An in-house bank and hedging. Another member at the meeting described what his company is doing in China as follows:
- “We set up a cross-border pool between our entities in China and Singapore last year. The objective was to access China cash on a temporary basis. The bank is only acting as an agent; our entity in China is the lender. The entity in Singapore is the borrower in the pool and the in-house bank that funds other entities in Asia and Europe.
- “It is very challenging to get cash out of China and this pool partially solves that problem.
- “The funds are pooled in Singapore from our China entity. Singapore is USD functional and China is RMB functional. So we hedge the RMB that needs to be converted in USD when they arrive to Singapore.
- “Because the functional currency is different for the two entities (USD and RMB), hedging is necessary to avoid losses when the loans in the pool are made and prepaid.”
Context on pools. For some perspective, NeuGroup Insights reached out to Susan A. Hillman, a partner at Treasury Alliance Group and an expert on cash pooling. “The ability to ‘pool’ in China has been around for a long time through a mechanism called an ‘entrusted loan’—whereby an enterprise with excess cash (RMB) puts money on deposit with its bank and receives a rate of interest on this deposit,” she said.
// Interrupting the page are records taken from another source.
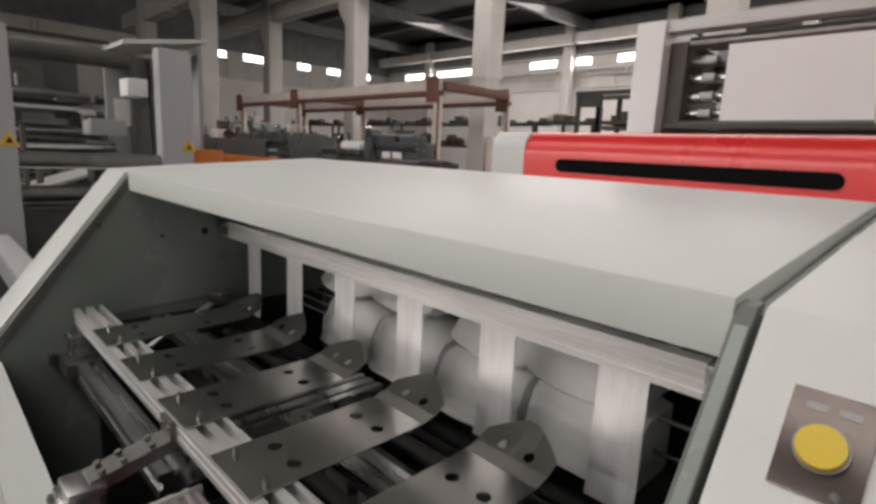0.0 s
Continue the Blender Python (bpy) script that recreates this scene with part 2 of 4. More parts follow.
def hall():
    solid("floor", box(B(), X0 - 0.3, X1 + 0.3, Y0 - 0.3, Y1 + 0.3, -0.2, 0), FLOOR, "dark stained concrete factory floor", "floor", kind="structure")
    bm = box(B(), X0 - 0.3, X1 + 0.3, Y0 - 0.3, Y1 + 0.3, ZR, ZR + 0.2)
    for i in range(9):
        y = -7 + i * 4
        box(bm, X0, X1, y, y + 0.16, ZR - 0.35, ZR)
    solid("ceiling", bm, ROOF, "dark sheet-metal factory roof on purlins", "ceiling", kind="structure")
    for name, y0, y1, lo, hi in (("wall_north", Y1, Y1 + 0.3, 5.05, 6.55), ("wall_south", Y0 - 0.3, Y0, 3.3, 6.0)):
        bm = B()
        box(bm, X0 - 0.3, X1 + 0.3, y0, y1, 0, lo)
        solid("cladding", box(B(), X0 - 0.3, X1 + 0.3, y0, y1, hi, ZR), BEAM, "dark sheet cladding above the windows", "wall", kind="structure")
        solid(name, bm, WALLM, "white painted factory wall with a band of windows", "wall", kind="structure")
    for name, x0, x1 in (("wall_west", X0 - 0.3, X0), ("wall_east", X1, X1 + 0.3)):
        bm = B()
        box(bm, x0, x1, Y0, Y1, 0, 4.95)
        solid("cladding", box(B(), x0, x1, Y0, Y1, 6.45, ZR), BEAM, "dark sheet cladding above the windows", "wall", kind="structure")
        solid(name, bm, WALLM, "white painted end wall with a band of windows", "wall", kind="structure")


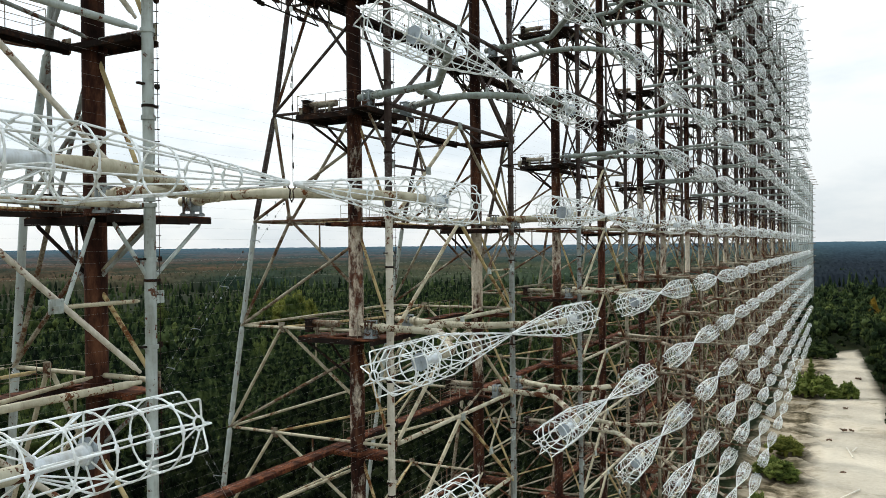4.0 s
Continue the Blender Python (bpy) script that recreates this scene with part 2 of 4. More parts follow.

- “These funds are then loaned by the same bank to an affiliate company at a higher rate. Newer cross-border arrangements are usually managed through a bank loan from an RMB account which allows excess funds to be utilized in the offshore bank account (same bank) in Singapore as a ‘loan’ to the parent,” Ms. Hillman added.
- The funds can be used “onward from there” with some restrictions on tenor and amounts, she said.
- “Trying to utilize excess funds in a restricted country without issuing a dividend and the withholding tax consequences has long been a problem and using a bank as an intermediary in the situation through a loan arrangement is common in such countries as Brazil.
- “So rather than a cash management service, like pooling in Europe, it becomes a bank financing tool subject to the tax rules of any restricted country.”